▸ **What is needed**: Lines that contain the string "part" are to be copied; leave out all others.

▸ **Collected material**:
<<<<

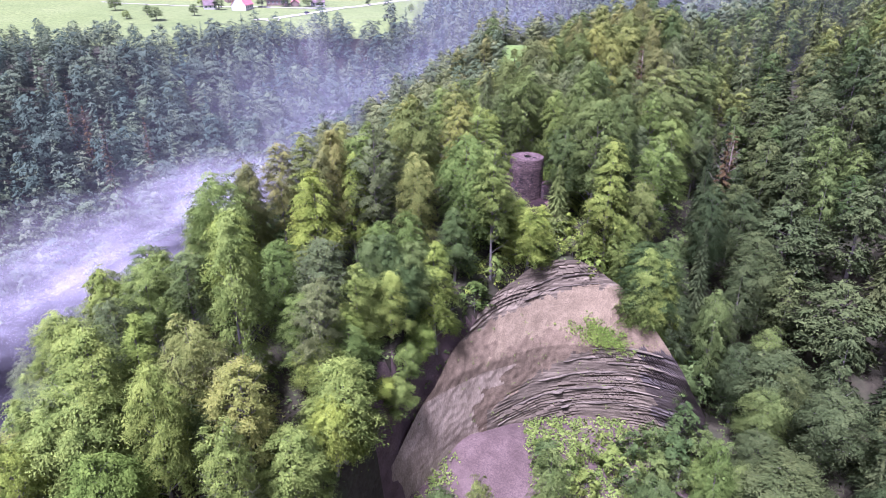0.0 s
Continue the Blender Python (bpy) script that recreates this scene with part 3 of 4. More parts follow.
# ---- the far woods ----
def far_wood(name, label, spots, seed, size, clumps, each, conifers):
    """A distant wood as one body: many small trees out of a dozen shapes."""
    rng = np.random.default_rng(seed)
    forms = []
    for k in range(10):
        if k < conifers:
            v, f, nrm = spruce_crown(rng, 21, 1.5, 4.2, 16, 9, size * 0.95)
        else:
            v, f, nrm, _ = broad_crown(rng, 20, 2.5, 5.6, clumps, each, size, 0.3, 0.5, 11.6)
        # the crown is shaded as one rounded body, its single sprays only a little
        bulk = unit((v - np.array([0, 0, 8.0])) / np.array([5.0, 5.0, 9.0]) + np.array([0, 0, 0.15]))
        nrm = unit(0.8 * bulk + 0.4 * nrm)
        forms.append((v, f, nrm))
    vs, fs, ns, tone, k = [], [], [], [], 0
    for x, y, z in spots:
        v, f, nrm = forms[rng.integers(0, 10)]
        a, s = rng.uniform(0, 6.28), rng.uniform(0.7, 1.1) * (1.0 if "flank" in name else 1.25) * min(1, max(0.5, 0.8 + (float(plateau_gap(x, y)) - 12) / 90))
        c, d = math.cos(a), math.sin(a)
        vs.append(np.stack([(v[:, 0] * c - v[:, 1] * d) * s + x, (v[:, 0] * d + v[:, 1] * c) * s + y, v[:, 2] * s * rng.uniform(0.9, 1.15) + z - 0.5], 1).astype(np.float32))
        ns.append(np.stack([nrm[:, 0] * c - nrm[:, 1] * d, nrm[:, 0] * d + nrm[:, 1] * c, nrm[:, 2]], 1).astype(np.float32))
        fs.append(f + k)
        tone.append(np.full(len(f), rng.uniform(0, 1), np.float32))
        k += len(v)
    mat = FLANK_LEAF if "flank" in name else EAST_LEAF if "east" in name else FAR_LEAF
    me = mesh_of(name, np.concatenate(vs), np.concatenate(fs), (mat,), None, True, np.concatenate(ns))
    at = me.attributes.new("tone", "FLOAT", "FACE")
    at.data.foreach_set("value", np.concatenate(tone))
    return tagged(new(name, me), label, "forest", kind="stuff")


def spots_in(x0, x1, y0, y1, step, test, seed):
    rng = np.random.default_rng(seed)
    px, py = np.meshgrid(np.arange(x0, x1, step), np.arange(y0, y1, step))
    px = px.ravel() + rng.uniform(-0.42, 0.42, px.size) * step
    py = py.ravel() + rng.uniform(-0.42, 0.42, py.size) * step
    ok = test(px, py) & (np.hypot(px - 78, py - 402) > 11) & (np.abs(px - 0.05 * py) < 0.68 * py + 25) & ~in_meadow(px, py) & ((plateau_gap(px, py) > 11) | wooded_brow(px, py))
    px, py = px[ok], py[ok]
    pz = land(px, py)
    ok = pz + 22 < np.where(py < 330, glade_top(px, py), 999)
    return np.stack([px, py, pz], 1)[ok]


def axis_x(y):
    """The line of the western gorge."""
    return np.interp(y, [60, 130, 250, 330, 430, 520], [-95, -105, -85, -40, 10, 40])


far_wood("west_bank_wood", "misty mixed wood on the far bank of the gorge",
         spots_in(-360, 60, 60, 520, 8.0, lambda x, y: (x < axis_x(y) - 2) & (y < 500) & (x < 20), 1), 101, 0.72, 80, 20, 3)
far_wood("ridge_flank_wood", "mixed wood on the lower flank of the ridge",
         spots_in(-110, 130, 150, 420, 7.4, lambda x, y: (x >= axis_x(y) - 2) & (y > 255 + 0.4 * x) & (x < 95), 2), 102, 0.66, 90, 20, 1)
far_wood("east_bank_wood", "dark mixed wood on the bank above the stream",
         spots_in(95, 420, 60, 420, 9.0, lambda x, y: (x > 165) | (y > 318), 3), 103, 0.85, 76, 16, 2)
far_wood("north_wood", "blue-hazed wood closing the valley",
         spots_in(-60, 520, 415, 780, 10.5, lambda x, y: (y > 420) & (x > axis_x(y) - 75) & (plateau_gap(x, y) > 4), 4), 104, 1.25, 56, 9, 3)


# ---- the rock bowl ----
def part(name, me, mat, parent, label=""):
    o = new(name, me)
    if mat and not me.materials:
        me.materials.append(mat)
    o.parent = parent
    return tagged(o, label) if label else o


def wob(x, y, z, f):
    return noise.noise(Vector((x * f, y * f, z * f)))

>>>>

▸ **Finished answer**:
Continue the Blender Python (bpy) script that recreates this scene with part 3 of 4. More parts follow.
def part(name, me, mat, parent, label=""):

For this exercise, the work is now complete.